▸ What is asked
Return only the lines from the top of the data down to the one that holds "polys += [(o", both included, without any pictures.

▸ Data lines
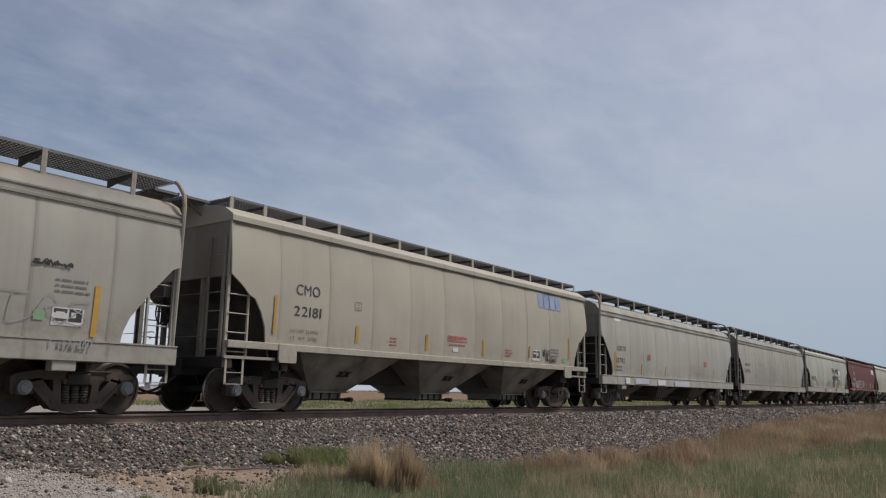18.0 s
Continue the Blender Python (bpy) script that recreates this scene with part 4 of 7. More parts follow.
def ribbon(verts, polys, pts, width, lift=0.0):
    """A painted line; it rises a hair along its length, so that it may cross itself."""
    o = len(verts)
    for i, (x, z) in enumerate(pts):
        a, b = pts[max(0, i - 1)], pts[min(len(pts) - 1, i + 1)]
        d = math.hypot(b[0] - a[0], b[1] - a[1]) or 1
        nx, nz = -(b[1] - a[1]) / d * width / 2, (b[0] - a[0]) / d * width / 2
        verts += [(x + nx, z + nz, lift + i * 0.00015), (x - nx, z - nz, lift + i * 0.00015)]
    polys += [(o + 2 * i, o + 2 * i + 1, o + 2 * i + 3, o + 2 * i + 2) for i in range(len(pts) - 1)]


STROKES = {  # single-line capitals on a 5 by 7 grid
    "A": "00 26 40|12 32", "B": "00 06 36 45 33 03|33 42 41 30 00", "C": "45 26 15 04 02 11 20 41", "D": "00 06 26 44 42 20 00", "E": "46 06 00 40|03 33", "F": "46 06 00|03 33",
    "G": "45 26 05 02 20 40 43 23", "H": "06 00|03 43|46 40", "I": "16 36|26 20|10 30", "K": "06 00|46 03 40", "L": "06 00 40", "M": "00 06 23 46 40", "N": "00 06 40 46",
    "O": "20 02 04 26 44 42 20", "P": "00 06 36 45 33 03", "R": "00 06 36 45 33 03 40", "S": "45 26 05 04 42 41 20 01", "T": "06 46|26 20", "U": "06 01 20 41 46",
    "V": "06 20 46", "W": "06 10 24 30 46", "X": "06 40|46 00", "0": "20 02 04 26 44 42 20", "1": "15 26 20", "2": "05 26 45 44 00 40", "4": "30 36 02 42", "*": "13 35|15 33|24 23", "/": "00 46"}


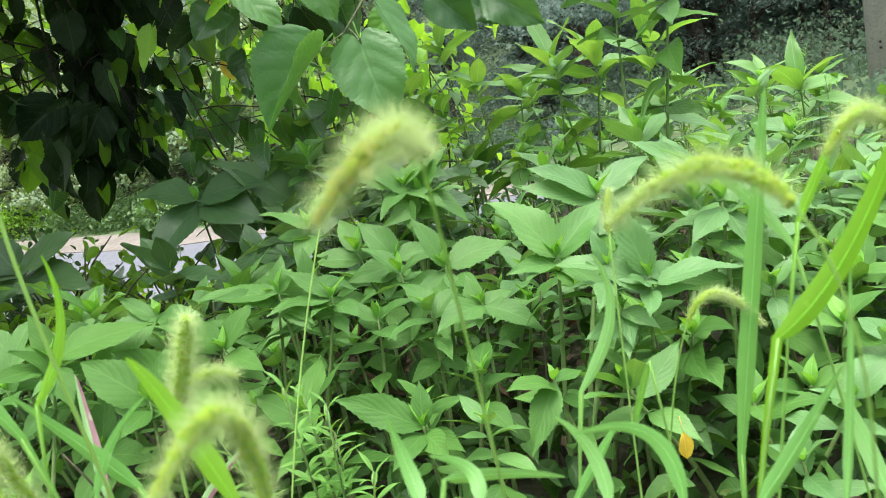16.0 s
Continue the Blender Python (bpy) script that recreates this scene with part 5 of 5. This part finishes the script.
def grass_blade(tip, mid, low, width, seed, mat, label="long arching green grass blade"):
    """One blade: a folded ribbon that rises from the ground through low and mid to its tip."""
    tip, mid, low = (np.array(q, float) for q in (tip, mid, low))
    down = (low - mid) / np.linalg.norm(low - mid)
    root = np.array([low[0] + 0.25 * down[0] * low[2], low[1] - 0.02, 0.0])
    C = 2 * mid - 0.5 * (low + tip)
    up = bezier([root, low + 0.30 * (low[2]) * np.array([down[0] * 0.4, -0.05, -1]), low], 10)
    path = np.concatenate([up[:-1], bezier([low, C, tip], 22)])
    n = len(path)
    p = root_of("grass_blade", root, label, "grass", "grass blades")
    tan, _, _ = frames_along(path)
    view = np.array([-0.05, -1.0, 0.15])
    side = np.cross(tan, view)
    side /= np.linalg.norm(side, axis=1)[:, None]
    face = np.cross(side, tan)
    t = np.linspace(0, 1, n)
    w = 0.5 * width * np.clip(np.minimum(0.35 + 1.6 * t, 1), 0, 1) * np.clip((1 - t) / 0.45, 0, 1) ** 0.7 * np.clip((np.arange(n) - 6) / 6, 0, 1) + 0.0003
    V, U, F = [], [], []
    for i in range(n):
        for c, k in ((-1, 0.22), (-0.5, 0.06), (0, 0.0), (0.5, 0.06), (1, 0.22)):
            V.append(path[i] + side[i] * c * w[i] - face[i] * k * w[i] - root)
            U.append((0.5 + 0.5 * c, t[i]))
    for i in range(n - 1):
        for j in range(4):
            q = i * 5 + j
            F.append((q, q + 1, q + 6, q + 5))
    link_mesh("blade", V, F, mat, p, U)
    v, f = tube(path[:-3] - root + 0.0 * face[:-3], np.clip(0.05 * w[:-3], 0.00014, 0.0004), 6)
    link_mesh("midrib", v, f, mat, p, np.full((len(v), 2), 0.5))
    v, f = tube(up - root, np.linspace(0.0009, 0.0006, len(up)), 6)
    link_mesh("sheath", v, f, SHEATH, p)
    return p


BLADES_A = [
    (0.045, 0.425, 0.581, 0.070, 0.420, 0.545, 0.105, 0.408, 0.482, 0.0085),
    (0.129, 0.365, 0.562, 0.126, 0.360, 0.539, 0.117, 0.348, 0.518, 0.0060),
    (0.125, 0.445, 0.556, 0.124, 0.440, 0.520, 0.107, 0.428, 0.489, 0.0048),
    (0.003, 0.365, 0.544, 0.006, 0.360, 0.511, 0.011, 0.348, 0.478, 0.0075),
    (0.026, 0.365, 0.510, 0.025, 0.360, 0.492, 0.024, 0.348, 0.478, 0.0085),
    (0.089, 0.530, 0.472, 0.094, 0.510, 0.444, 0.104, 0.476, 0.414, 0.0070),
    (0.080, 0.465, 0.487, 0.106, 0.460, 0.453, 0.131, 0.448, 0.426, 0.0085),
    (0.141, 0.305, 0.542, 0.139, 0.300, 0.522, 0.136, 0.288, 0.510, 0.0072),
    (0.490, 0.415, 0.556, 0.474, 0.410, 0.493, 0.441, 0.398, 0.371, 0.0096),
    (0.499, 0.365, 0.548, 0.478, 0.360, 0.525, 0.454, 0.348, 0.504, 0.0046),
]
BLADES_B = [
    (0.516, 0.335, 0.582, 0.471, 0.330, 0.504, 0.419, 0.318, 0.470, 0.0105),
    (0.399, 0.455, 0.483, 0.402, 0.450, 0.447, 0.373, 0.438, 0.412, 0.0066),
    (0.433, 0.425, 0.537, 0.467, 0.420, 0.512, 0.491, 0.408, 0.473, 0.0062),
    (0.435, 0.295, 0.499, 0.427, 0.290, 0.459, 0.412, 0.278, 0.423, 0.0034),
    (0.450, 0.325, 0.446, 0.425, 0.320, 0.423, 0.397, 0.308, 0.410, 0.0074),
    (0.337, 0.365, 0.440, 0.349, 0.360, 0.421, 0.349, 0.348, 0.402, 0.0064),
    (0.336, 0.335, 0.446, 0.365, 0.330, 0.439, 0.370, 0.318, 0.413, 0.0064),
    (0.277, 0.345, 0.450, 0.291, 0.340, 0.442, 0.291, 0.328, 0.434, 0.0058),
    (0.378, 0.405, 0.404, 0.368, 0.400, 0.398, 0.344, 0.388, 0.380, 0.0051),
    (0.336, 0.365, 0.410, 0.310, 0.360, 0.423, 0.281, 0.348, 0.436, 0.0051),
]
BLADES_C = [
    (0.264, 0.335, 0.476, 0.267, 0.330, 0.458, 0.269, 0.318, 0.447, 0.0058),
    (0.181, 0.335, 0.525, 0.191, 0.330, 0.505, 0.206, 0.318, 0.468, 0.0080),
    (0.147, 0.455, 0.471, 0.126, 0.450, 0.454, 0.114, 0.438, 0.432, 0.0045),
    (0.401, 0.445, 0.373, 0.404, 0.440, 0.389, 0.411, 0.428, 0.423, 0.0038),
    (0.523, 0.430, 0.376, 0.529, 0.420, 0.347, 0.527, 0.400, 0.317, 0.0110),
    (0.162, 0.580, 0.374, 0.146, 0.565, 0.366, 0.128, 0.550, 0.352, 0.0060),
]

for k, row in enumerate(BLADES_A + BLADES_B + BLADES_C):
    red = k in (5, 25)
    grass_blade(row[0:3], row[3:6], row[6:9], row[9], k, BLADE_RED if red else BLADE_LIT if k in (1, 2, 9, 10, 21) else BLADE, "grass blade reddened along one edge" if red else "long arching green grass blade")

▸ Exercise result
18.0 s
Continue the Blender Python (bpy) script that recreates this scene with part 4 of 7. More parts follow.
def ribbon(verts, polys, pts, width, lift=0.0):
    """A painted line; it rises a hair along its length, so that it may cross itself."""
    o = len(verts)
    for i, (x, z) in enumerate(pts):
        a, b = pts[max(0, i - 1)], pts[min(len(pts) - 1, i + 1)]
        d = math.hypot(b[0] - a[0], b[1] - a[1]) or 1
        nx, nz = -(b[1] - a[1]) / d * width / 2, (b[0] - a[0]) / d * width / 2
        verts += [(x + nx, z + nz, lift + i * 0.00015), (x - nx, z - nz, lift + i * 0.00015)]
    polys += [(o + 2 * i, o + 2 * i + 1, o + 2 * i + 3, o + 2 * i + 2) for i in range(len(pts) - 1)]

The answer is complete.